As to your specific example, I don't advocate changing allocations based on market performance. Certainly a downturn in the market would impact accomplishment of goals. Illustrating the extended time required would give the client a more realistic expectation.
SherylCPA , May 04, 2012
Performance reports of some kind must be sent. If they're based on how close a client is to achieving goals, it's better. Obviously. But you can't go from quarterly to none. In fact, focusing on the frequency of the reports is bad thinking.

The focus must be placed on the quality of the information communicated, not frequency.

Reporting quarterly on how close you are to achieving your goals improves the quality of the information advisors communicate, and that's a good thing.

But now consider other ways to improve the quality of the information provided clients: How about providing perspective and context for clients to understand the intense math in the reports? How about using the client's preferred medium for communication -- from mobile to tablet to desktop to paper?

Providing less information is not the answer. Transparency, the most important rubric of successful client communications in today's environment, demands accountability.

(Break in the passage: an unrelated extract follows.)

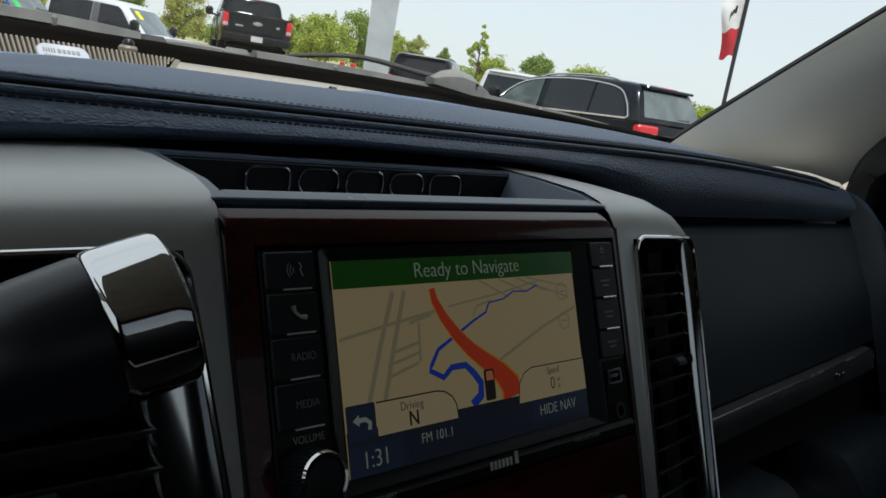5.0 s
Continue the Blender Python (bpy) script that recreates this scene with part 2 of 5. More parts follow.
    def prism(self, outline, thick, m=None, edge=0.0):
        """A plate with that outline in x, y, from z 0 to thick, its upper edge cut by edge."""
        rings = [[(a, b, 0) for a, b in outline]]
        if edge:
            n = len(outline)
            inner = []
            for i in range(n):
                p, q, s = Vector(outline[i - 1]), Vector(outline[i]), Vector(outline[(i + 1) % n])
                d = (s - p).normalized()
                inner.append((q.x - d.y * edge, q.y + d.x * edge, thick))
            rings += [[(a, b, thick - edge) for a, b in outline], inner]
        else:
            rings.append([(a, b, thick) for a, b in outline])
        return self.loft(rings, True, m)

    def ring_plate(self, outer, inner, thick, m=None):
        """A frame between two outlines of equal length."""
        o0, o1 = [(a, b, 0) for a, b in outer], [(a, b, thick) for a, b in outer]
        i0, i1 = [(a, b, 0) for a, b in inner], [(a, b, thick) for a, b in inner]
        return self.grid([o0, o1, i1, i0, o0], closed=True, m=m)


def rrect(x0, y0, x1, y1, r, n=4):
    """A rectangle with rounded corners, counter-clockwise."""
    pts = []
    for cx, cy, a0 in ((x1 - r, y0 + r, -90), (x1 - r, y1 - r, 0), (x0 + r, y1 - r, 90), (x0 + r, y0 + r, 180)):
        pts += [(cx + r * math.cos(radians(a0 + 90 * k / n)), cy + r * math.sin(radians(a0 + 90 * k / n))) for k in range(n + 1)]
    return pts


def part(name, geo, material, parent=None, label="", smooth=35.0):
    """One mesh object out of geo, under parent."""
    me = bpy.data.meshes.new(name)
    me.from_pydata(geo.v, [], geo.f)
    bm = bmesh.new()
    bm.from_mesh(me)
    bmesh.ops.remove_doubles(bm, verts=bm.verts, dist=1e-6)
    bmesh.ops.recalc_face_normals(bm, faces=bm.faces)
    if smooth:
        for f in bm.faces:
            f.smooth = True
        for e in bm.edges:
            if len(e.link_faces) == 2 and e.calc_face_angle(0) > radians(smooth):
                e.smooth = False
    bm.to_mesh(me)
    bm.free()
    me.materials.append(material)
    ob = new(name, me)
    if parent:
        ob.parent = parent
    if label:
        ob["label"] = label
    return ob


def again(name, ob, parent, m):
    """Another object on ob's mesh."""
    o = new(name, ob.data)
    o.parent = parent
    o.matrix_basis = m
    return o


def thing(name, label, category, group="", kind="", at=None):
    e = new(name)
    e.empty_display_size = 0.05
    if at is not None:
        e.matrix_basis = at
    return tagged(e, label, category, group, kind)


def lettering(name, text, size, material, parent, m, align="LEFT", depth=0.0002, squeeze=1.0):
    cu = bpy.data.curves.new(name, "FONT")
    cu.body, cu.size, cu.align_x, cu.align_y, cu.extrude = text, size, align, "CENTER", depth
    cu.offset = -0.012 * size
    tmp = new(name, cu)
    me = bpy.data.meshes.new_from_object(tmp.evaluated_get(bpy.context.evaluated_depsgraph_get()))
    bpy.data.objects.remove(tmp)
    me.materials.clear()
    me.materials.append(material)
    ob = new(name, me)
    ob.parent = parent
    ob.matrix_basis = m @ Matrix.Diagonal((squeeze, 1, 1, 1))
    return ob


def lerp(a, b, t):
    return a + (b - a) * t


def table(x, rows):
    """Straight lines between (x, value) rows."""
    for (x0, v0), (x1, v1) in zip(rows, rows[1:]):
        if x <= x1:
            return lerp(v0, v1, max(0.0, (x - x0) / (x1 - x0)))
    return rows[-1][1]

# ---- the truck's cab: shell ----
def dash_drop(x):
    return -0.10 * max(0.0, abs(x) - 0.25) ** 2


def dash_z(x, y):
    """Height of the dashboard's top: a crowned pad, a shallow valley, then a rise to the glass."""
    k = 1.0 - min(1.0, max(0.0, (x - 0.35) / 0.3))
    v = 1.0 - min(1.0, max(0.0, (x - 0.08) / 0.16))
    crown = table(y, [(0.10, 0.0), (0.106, 0.0019), (0.115, 0.0035), (0.13, 0.0050), (0.15, 0.0060), (0.17, 0.0064), (0.19, 0.0065)]) if y < 0.19 else 0.00325 * (1 + math.cos(math.pi * min(1.0, (y - 0.19) / 0.24)))
    far = table(y, [(0.10, 1.3955), (0.30, 1.396), (0.34, 1.391), (0.40, 1.380), (0.42, 1.3785), (0.435, 1.386), (0.452, 1.3965), (0.60, 1.3985)])
    flat_far = table(y, [(0.10, 1.3955), (0.60, 1.400)])
    lower = 0.26 * max(0.0, 0.02 - x) ** 2 * table(y, [(0.104, 0.0), (0.19, 1.0), (0.42, 0.85), (0.50, 0.3), (0.58, 0.0)])
    return crown * k + lerp(flat_far, far, v) + dash_drop(x) - min(0.02, lower)


def foot_z(x):
    """Height of the glass's lower edge."""
    return 1.4005 + dash_drop(x)


GLASS_BASE = [(0.0, 0.560), (0.11, 0.548), (0.285, 0.50), (0.44, 0.47), (0.55, 0.42), (0.62, 0.365), (0.655, 0.315), (0.72, 0.235), (0.80, 0.14)]
PAD_EDGE_R = [(0.135, 0.302), (0.165, 0.375), (0.22, 0.395), (0.40, 0.435), (0.50, 0.425), (0.57, 0.385), (0.60, 0.355), (0.618, 0.285), (0.627, 0.215), (0.637, 0.172), (0.652, 0.137), (0.667, 0.111), (0.69, 0.1045)]


def glass_y(x):
    return table(abs(x), GLASS_BASE)


def pad_y(x):
    """Where the vinyl pad meets the grained panel under the glass."""
    return 0.302 if x < 0.135 else table(x, PAD_EDGE_R)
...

Presenting information that engages clients is what's needed. Putting portfolio performance in perspective is the goal--telling the client his personal financial story on a personal and ongoing basis. That's the goal.

by the way, that's video for some, charts and tables for others, and old fashioned personal meetings for still others. Advisors who do not educate and engage clients this way are in jeopardy in the coming shakeout.

Personally, by the way, if my investment advisor were to stop giving me portfolio updates, I would would walk away.